Human life is never quite as stable as we’d like, but we live in uniquely unsettling times. Some of us are angry. Many of us are worried. All of us are anxious about an uncertain future. In these circumstances, the bombastic, triumphal optimism of the pro-Biden crowd – just take a look at CNN for about 10 seconds and you’ll see what I mean – is obviously the product of deep insecurity. Like a 5’8” teenager driving a souped-up F150, it’s clear that the façade of Biden’s popular mandate to govern is masking a dangerously hollow reality.
According to a number of recent polls, overwhelming proportions of Trump supporters and large supermajorities of likely Republican voters as a whole believe that Biden’s election victory was illegitimate. Based on the existing popular vote counts, a good estimate would put the number of American voters who think Biden will be an illegitimate president at around 60 million. That’s the approximate population of Italy, France, or the U.K.
Put this together with the analysis I presented in my “2020 Retrospective” article on the urban/rural divide, and the result is staggering: A population of Americans equal in size to a large European country, occupying a land area about 20 times the size of any of them, currently believes they are facing the prospect of a usurped, illegitimate administration come January 20.
This stark reality of our political and geographical division sits on top of the similarly stark reality of our intellectual and spiritual division. This might not be a problem for Italy, France, or the U.K.—but it is for us. The United States has never been held together by ancestry, national origin, ethnicity, or race. We have always aspired to be a “melting pot,” a nation whose existential glue is not who you are but what you believe. A common creed, not demographics, has always defined American identity.

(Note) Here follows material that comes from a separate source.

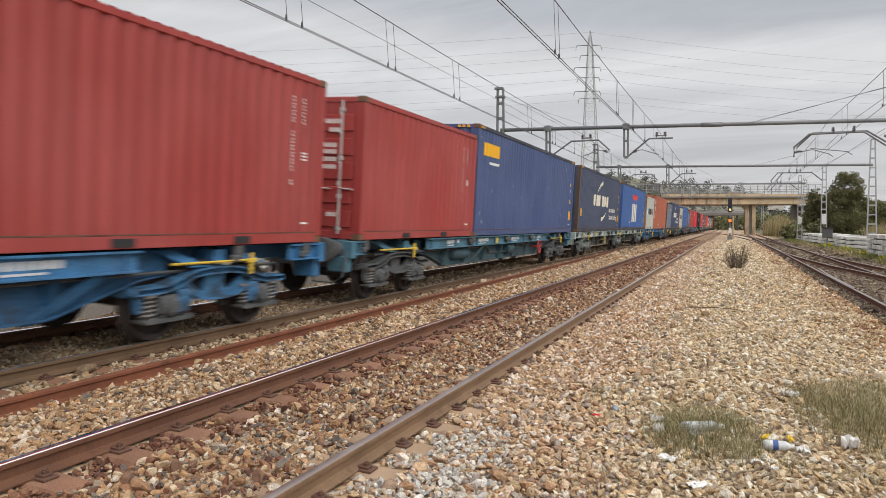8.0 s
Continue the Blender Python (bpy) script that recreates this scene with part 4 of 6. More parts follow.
# key: length, height, paint, place along the train, doors lead, markings, label
CONTAINERS = (
    (L40, HC, "orange", 0.26, False, [C(tags=False)], "faded orange container streaked with rust"),
    (L20, ST, "po", 12.55, False, [two_tone_logo()], "grey-green container with a navy and orange panel"),
    (L40, HC, "crimson", 19.88, False, [C(tags=False), label_sign(0.68), height_stripes()], "dull crimson container with a yellow sign"),
    (L40, HC, "rust", 33.40, True, [door_bars(), C(), down_word(0.65, 0.36, 2.5, 1.0, 6), height_stripes()], "rust-red container with doors leading and white blocks down its side"),
    (L40, HC, "slate", 46.55, False, [C(), swoosh(), front_tag(), height_stripes(), blotch(2.2, 2.85, 0.45, 0.95, M_BLACK, 3, "spray_patch"), scrawl(2.75, 0.45, 0.45, 0.45, M_PINKMARK, 4, 3), block(0.55, 0.75, 0.32, 0.45, M_WHITE)], "faded slate-blue container with cream block marking"),
    (L40, HC, "redbrown", 59.75, False, [C()], "plain red-brown container on a blue wagon"),
    (L40, HC, "rust", 73.28, False, [C(), block(8.9, 9.3, 0.45, 0.8, M_WHITE)], "rust-red container with yellow labels"),
    (L40, HC, "navy", 87.03, False, [C(), swoosh(4.3, 7.65), front_tag(), height_stripes()], "navy container with cream block marking"),
    (L40, HC, "crimson", 100.35, True, [door_bars(), C(tags=False), sign_panel(0.73, 1.90, 2.17, 2.72)], "crimson container with doors leading and a small sign"),
    (L20, ST, "crimson", 112.55, False, [C(tags=False)], "short plain crimson container on a blue wagon"),
    (L20, ST, "crimson", 119.93, True, [door_bars(), C(tags=False)], "short crimson container with doors leading"),
    (L40, HC, "seaco", 126.08, False, [C(), block(0.5, 1.9, 2.2, 2.55, M_YELLOW, "lettering_block"), block(1.0, 1.9, 1.98, 2.05, M_WHITE), height_stripes()], "blue-violet container with a yellow block marking"),
    (L40, HC, "eco", 139.58, False, [C(), swoosh(), eco(), front_tag(), height_stripes()], "dark slate container with cream block marking"),
    (L40, HC, "blue", 152.85, False, [C(), bird_logo(), blotch(3.95, 4.15, 0.49, 0.58, M_WHITE, 2)], "bright blue container with a red winged shape"),
    (L20, ST, "pale", 166.30, True, [door_bars(), star_logo()], "pale grey container with a blue star square"),
    (L40, HC, "ies", 172.45, False, [C(), down_word(0.7, 0.42, 2.6, 0.75, 3, fill=0.6), scrawl(4.2, 0.30, 0.85, 0.24, M_CREAM, 7), blotch(6.3, 6.5, 0.55, 0.62, M_CREAM, 2)], "orange-brown container with white blocks down its side"),
    (L20, ST, "grey", 185.72, True, [door_bars(), block(0.55, 1.1, 1.95, 2.3, M_REDMARK, "logo_square"), block(4.3, 5.0, 1.95, 2.1, M_WHITE)], "steel-grey container with a red square"),
    (L40, HC, "navy2", 191.82, False, [C(), swoosh(), eco(), height_stripes()], "deep navy container with cream block marking"),
    (L20, ST, "pale", 205.30, True, [door_bars(), star_logo()], "pale grey container with rusty posts and a blue star square"),
    (L40, HC, "blue", 211.45, False, [C(tags=False)], "plain bright blue container on a teal wagon"),
    (L20, ST, "grey2", 224.90, False, [blotch(0.75, 4.1, 0.85, 2.12, M_FADEDBLUE, 5), blotch(4.35, 5.6, 0.35, 0.70, M_FADEDBLUE, 6), blotch(0.2, 1.1, 0.22, 0.38, M_FADEDBLUE, 8), block(0.67, 1.1, 2.0, 2.26, M_REDMARK, "logo_square"), block(0.67, 1.1, 1.93, 2.0, M_WHITE), block(4.15, 4.75, 1.86, 1.96, M_WHITE), block(5.25, 5.4, 1.62, 1.74, M_WHITE)], "blue-grey container with rusty posts"),
    (L40, HC, "crimson", 230.97, False, [C(), label_sign(0.68), height_stripes()], "dull crimson container with a yellow and black sign"),
    (L40, HC, "red", 244.03, False, [C(), word(0.5, 1.75, 2.0, 2.5, 3, M_WHITE), height_stripes()], "bright red container with white blocks"),
    (L40, HC, "navy2", 257.72, False, [C(), swoosh(4.3, 7.65), height_stripes()], "deep navy container with cream block marking"),
    (L20, ST, "tex", 270.85, True, [door_bars(), down_word(0.5, 0.3, 2.2, 1.1, 4)], "short brown-red container with doors leading"),
    (L40, HC, "red2", 277.00, False, [C(), word(0.6, 1.9, 2.0, 2.5, 3, M_WHITE), height_stripes(), block(5.7, 5.9, 0.48, 0.58, M_WHITE), block(10.59, 11.05, 2.0, 2.32, M_REDPATCH, "worn_patch"), block(10.83, 11.2, 0.55, 0.85, M_GREYMARK, "worn_patch"), scrawl(10.73, 0.30, 0.35, 0.14, M_WHITE, 9, 3)], "faded bright red container with white blocks"),
    (L40, HC, "navy", 290.25, False, [C(), swoosh(), eco(), front_tag(), height_stripes()], "navy container with cream block marking"),
    (L40, HC, "tex", 303.72, False, [C(), down_word(0.75, 0.4, 2.5, 1.4, 3), height_stripes()], "brown-red container with white blocks down its side"),
    (L40, HC, "red", 316.70, True, [door_bars(), C(), word(0.5, 1.7, 2.0, 2.5, 3, M_WHITE)], "bright red container with doors leading"),
    (L20, ST, "cream", 329.05, False, [star_logo()], "yellowed cream container with a blue star square"),
    (L20, ST, "cream", 336.70, False, [star_logo()], "yellowed cream container with rusty posts"),
    (L40, HC, "eco", 342.70, False, [C(), swoosh(), eco(2), front_tag(), height_stripes()], "dark slate container with cream blocks and a white frame"),
    (L20, ST, "pale", 356.20, False, [star_logo()], "pale grey container with rusty posts and a star square"),
    (L40, HC, "eco2", 362.20, False, [C(), swoosh(), eco(True), front_tag()], "dark slate container with cream blocks and a white frame"),
    (L40, HC, "redbrown", 375.05, False, [C(box=False), front_tag()], "red-brown container with a yellow label"),
    (L40, HC, "rust", 388.60, False, [C(box=False), block(1.2, 1.6, 0.5, 0.7, M_REDMARK, "worn_patch")], "dented rust-red container with worn paint"),
    (L40, HC, "blue2", 401.93, False, [C(tags=False), block(0.5, 1.0, 2.45, 2.55, M_REDMARK), block(0.5, 1.0, 2.1, 2.4, M_WHITE)], "scuffed blue container with a small white sign"),
    (L40, HC, "tex", 415.15, False, [C(tags=False), down_word(0.9, 0.4, 2.55, 1.0, 7)], "brown-red container with white blocks down its side"),
    (L20, ST, "signal", 428.20, False, [word(0.5, 3.2, 1.3, 1.7, 7, M_WHITE)], "signal-red container with white blocks"),
    (L40, ST, "rust", 434.40, False, [], "dull red container at the tail of the train"),
)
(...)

Today, this common creed has vanished. We are two Americas: Biden’s America and Trump’s America. These two Americas have nothing of importance in common with each other, and no common ground to stand on. There is not a single moral or political principle upon which these two Americas agree. Sure, everybody wants “freedom,” “justice,” “equality,” “democracy,” and a host of other glittering ideals. So have most dictators, Communists, and war criminals in modern history. Lenin, Stalin, and Mao gave stirring speeches in favor of all of them. The reality is that in the United States, we have long since ceased to do anything more than pay lip service to a sham facsimile of our old shared ideals.
What does this mean for us? If we are not held together as a nation by anything except the fact that we live in the same place (and, of course, even this isn’t true of parts of the U.S.), then we are not members of a common political community. Our union is built on what Alexander Hamilton called “accident and force” in the very first Federalist paper. We are subjects, not self-governing citizens.
What should we do about this? When our forebears faced a similar situation in 1776, they took decisive action. “Give me liberty or give me death,” they said. They adopted a Declaration expressing their common moral and political principles, and they affirmed their right to form a political community that would aspire to live according to those principles. It is high time for an American re-founding; not a “secession” or “separation,” but a “perpetuation” of self-evidently true American political principles embodied in a new political Union. This is what the United American Counties could be.
The principles of this new Union would be the principles of the Declaration of Independence, along with certain corollaries to these principles that elaborate its true meaning:
- Limited and local government is the foundation of a genuine republic.
- The natural right to religious liberty—of both worship and exercise—exists beyond politics, taking precedence over all rights merely positive, civil, or legal.
- The natural right to life for all human beings at all ages and stages of development is entitled to recognition, respect, and protection.
- The natural family begun in marriage between one man and one woman is the cornerstone of society.
- The right to private property is fundamental, and should only be regulated as absolutely necessary to maintain free markets, equal opportunity, and the fair reward of industry and merit.
- All citizens should be educated to understand the meaning and importance of American political principles, and equipped to become informed, active participants in our local, regional, and national systems of government.
- Citizenship in the United American Counties is available to all who understand, profess, and commit to uphold the principles in this Declaration, regardless of national origin, racial or ethnic identity, or religious belief.
The common sense of 1776 dictated the American Revolution. The common sense of 2020 dictates the creation of a new political vehicle for perpetuating the true principles of the Revolution.
Biden’s Urban America has already seceded from the United States of America that many of us know and love. Trump’s Counties can be a life raft for the American experiment in its most dire hour of need.